Challenge =>
Omit the pictures, please, and give each record below again exactly.
--- BEGIN Data rows ---
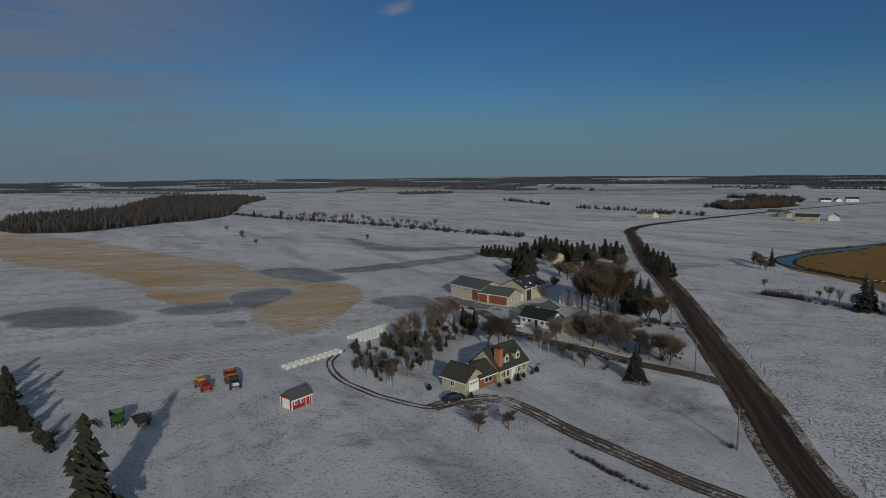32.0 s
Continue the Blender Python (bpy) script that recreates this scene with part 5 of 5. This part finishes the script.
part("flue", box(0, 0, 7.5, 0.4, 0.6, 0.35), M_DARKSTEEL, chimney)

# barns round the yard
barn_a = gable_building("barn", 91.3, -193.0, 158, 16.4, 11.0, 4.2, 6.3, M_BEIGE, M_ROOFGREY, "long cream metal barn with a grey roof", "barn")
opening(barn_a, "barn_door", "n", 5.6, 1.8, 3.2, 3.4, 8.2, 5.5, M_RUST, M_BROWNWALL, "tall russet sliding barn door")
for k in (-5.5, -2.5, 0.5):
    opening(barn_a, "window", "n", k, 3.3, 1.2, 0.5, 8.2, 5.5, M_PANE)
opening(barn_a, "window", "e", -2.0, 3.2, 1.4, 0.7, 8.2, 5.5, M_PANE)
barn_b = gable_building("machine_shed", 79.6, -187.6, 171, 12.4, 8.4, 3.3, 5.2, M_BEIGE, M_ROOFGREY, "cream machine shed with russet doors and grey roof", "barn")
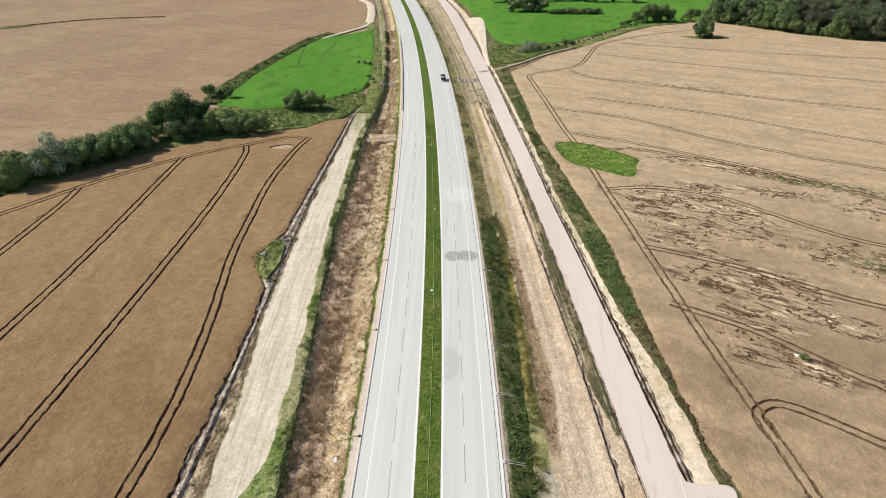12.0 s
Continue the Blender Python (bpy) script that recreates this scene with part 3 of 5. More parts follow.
--- END Data rows ---
The response =>
32.0 s
Continue the Blender Python (bpy) script that recreates this scene with part 5 of 5. This part finishes the script.
part("flue", box(0, 0, 7.5, 0.4, 0.6, 0.35), M_DARKSTEEL, chimney)

# barns round the yard
barn_a = gable_building("barn", 91.3, -193.0, 158, 16.4, 11.0, 4.2, 6.3, M_BEIGE, M_ROOFGREY, "long cream metal barn with a grey roof", "barn")
opening(barn_a, "barn_door", "n", 5.6, 1.8, 3.2, 3.4, 8.2, 5.5, M_RUST, M_BROWNWALL, "tall russet sliding barn door")
for k in (-5.5, -2.5, 0.5):
    opening(barn_a, "window", "n", k, 3.3, 1.2, 0.5, 8.2, 5.5, M_PANE)
opening(barn_a, "window", "e", -2.0, 3.2, 1.4, 0.7, 8.2, 5.5, M_PANE)
barn_b = gable_building("machine_shed", 79.6, -187.6, 171, 12.4, 8.4, 3.3, 5.2, M_BEIGE, M_ROOFGREY, "cream machine shed with russet doors and grey roof", "barn")
12.0 s
Continue the Blender Python (bpy) script that recreates this scene with part 3 of 5. More parts follow.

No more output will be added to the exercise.